Featured Book for June:
“Principles” by Ray Dalio
This month in Darren’s Corner, we will take a look at “Principles” by Ray Dalio. Dalio is an American billionaire and hedge fund manager, who founded the world’s largest hedge fund, Bridgewater Associates, in 1975. Throughout the process of founding Bridgewater, originally starting in Dalio’s apartment, he came up with a set of principles to guide him both personally and professionally.
Although there are many important concepts in “Principles” for the reader’s personal and professional lives, I will focus on three main takeaways that stuck with me:
- Higher Level Decision Making
- Building Culture and Teams
Our brains are designed to believe what we want to be true rather than what is actually true. As hard as you may try, nobody is able to truly see themselves objectively. Being a good leader looks like having the courage to confront your own weaknesses, along with making the hard choices that this recognition requires. On the journey to becoming a good leader, you must learn to blame only yourself for bad outcomes, rather than dumping the blame on someone under your leadership. As time goes on, your processes and decision making will evolve, leading to consistently better results.
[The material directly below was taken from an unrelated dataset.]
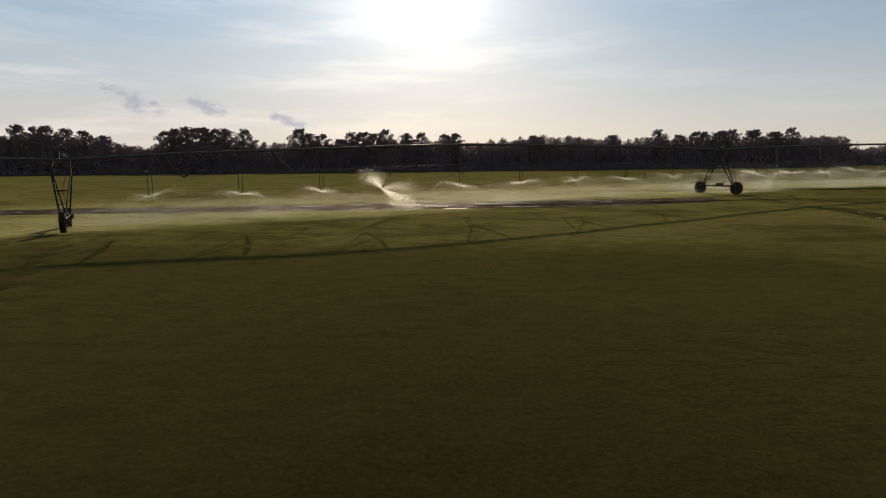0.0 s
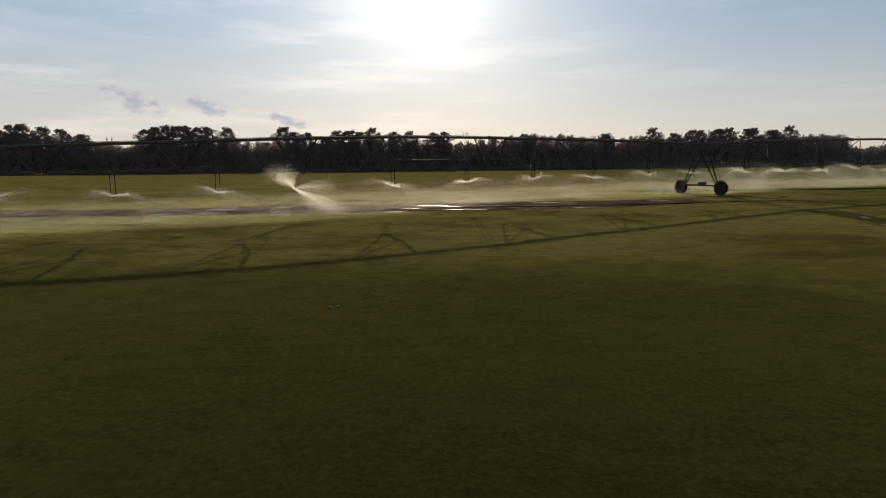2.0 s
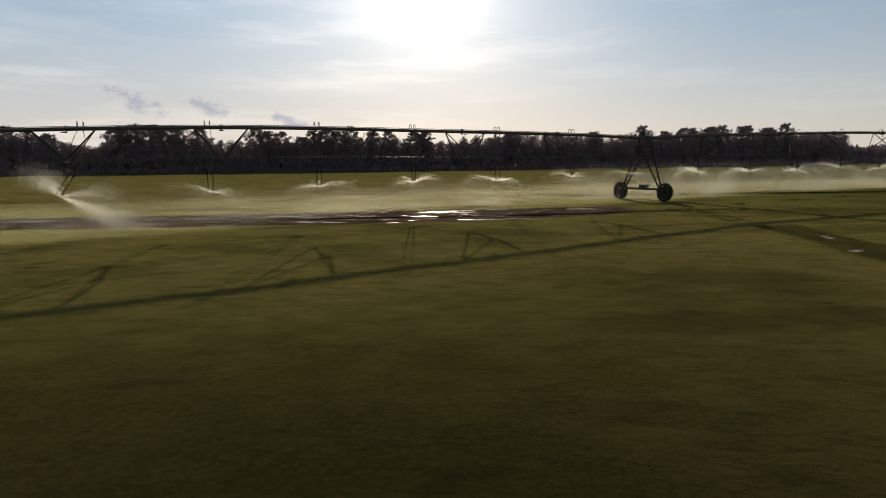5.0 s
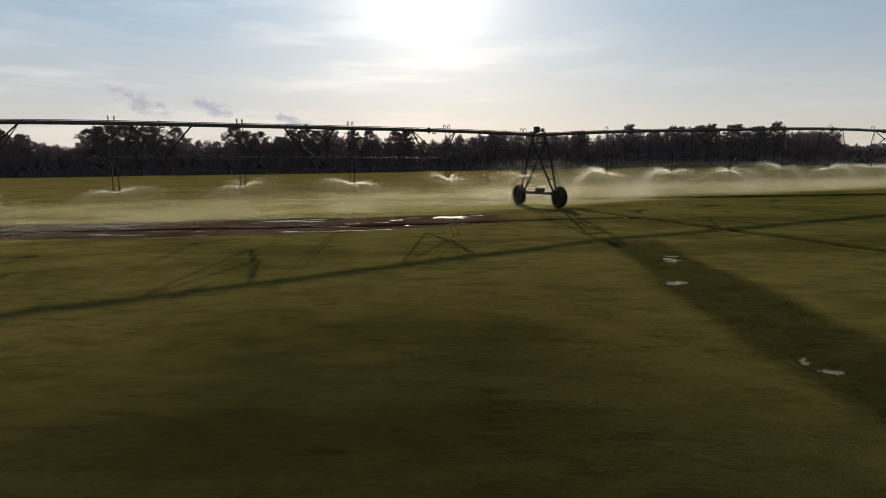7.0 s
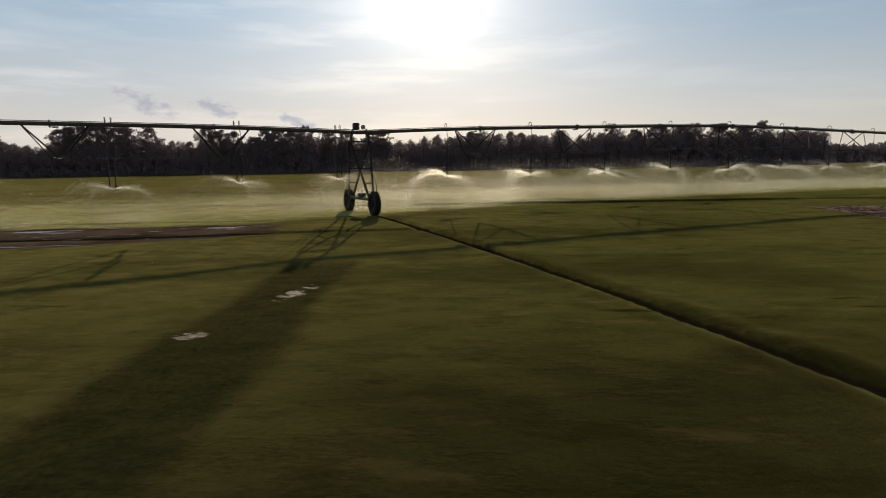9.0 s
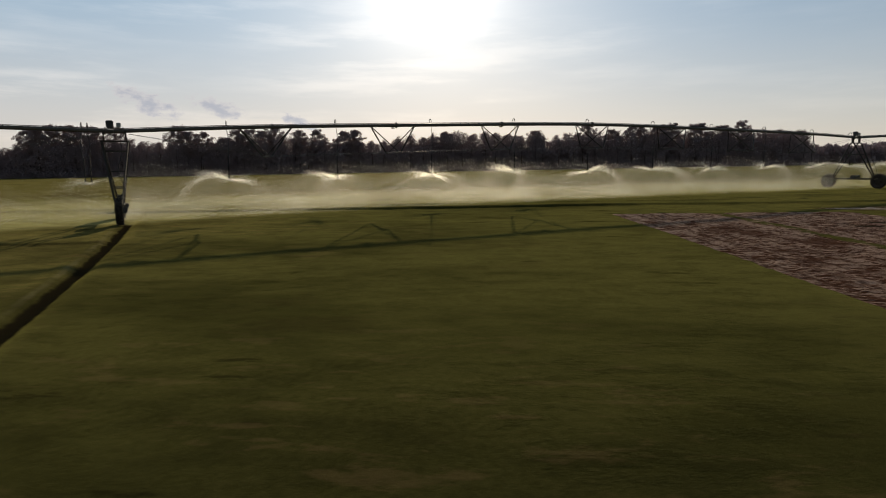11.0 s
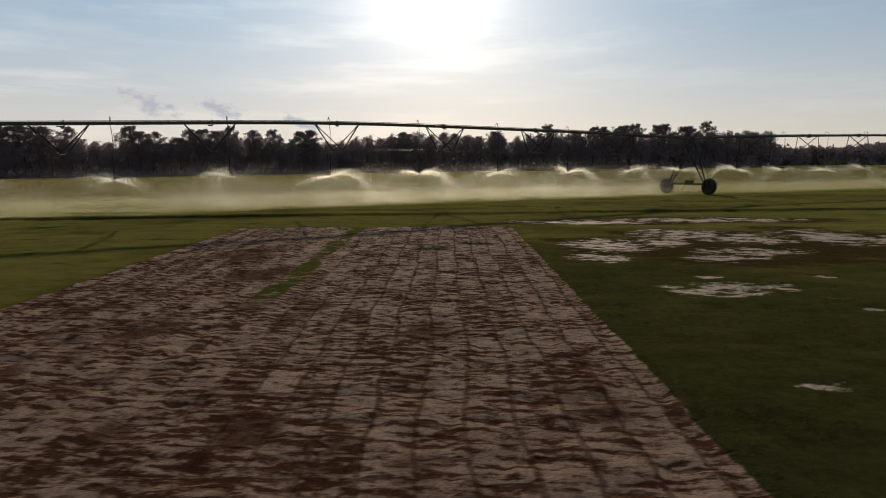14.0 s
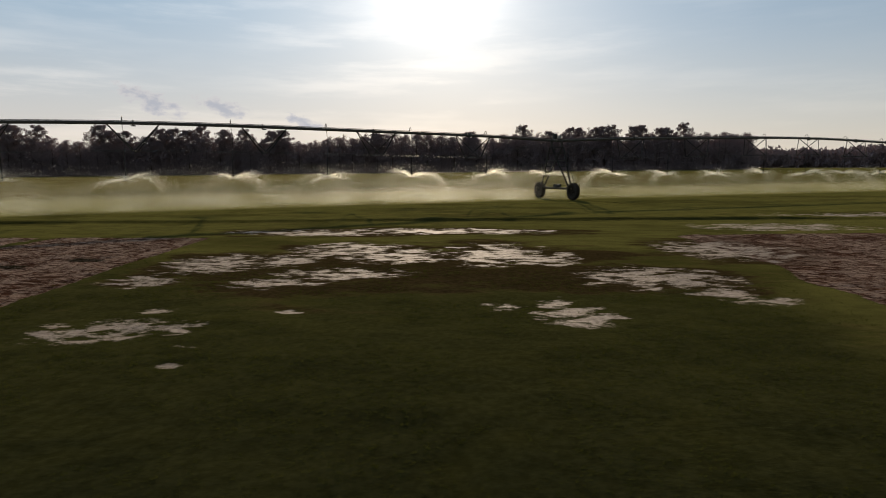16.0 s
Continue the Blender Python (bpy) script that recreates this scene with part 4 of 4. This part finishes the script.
def sliver_mesh(name, p, d, length, width, rng):
    """One thin three-cornered sliver for each place p, lying along d."""
    count = len(p)
    d = d / np.linalg.norm(d, axis=1)[:, None]
    q = rng.normal(0, 1, (count, 3))
    q -= (q * d).sum(1)[:, None] * d
    q /= np.linalg.norm(q, axis=1)[:, None]
    co = np.stack((p - d * length[:, None], p + q * width[:, None], p - q * width[:, None] + d * length[:, None]), 1)
    return cloud_mesh(name, [co], M_SPRAY)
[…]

Higher Level Decision Making
Dalio shares several interesting views on high level decision making throughout his book. In order to make high level decisions, one must spend time diagnosing the issue at hand. It is critical to focus your energy on what is happening before dedicating your energy to finding the solution. A better understanding of the problem will end up leading to a better result. Once a problem is identified, it is of utmost importance not to tolerate it. Dalio states that there is value in surrounding yourself with believable people who are also willing to disagree. Disagreement among evidence-based individuals often leads to better solutions than those that are created by a team of people who look at everything the same way.
Building Culture and Teams
When it comes to critical decision making, paying close attention to team members’ track records is key. Most people will pretend to operate in the best interest of the team when in reality, they are making decisions based solely on their own interest. It is extremely valuable to find the people who are truly there to work as a team. Regularly take the temperature of each person who is important to you and the organization. The people who make up an organization determine the kind of culture it has, and the culture determines the kinds of people who will fit in. Your organization should strive for a culture where it is okay to make mistakes, but unacceptable not to learn from them. Operating within a healthy company culture will allow your team to bring problems and disagreements to the surface, while enjoying the process of solving them well.
In summary, Ray Dalio’s “Principles” offers a road map for structuring your personal and professional life in a way that fosters healthy relationships, boundaries, and practices. On the journey to structuring your life with these key principles, you will discover a better way to work more efficiently within your organization.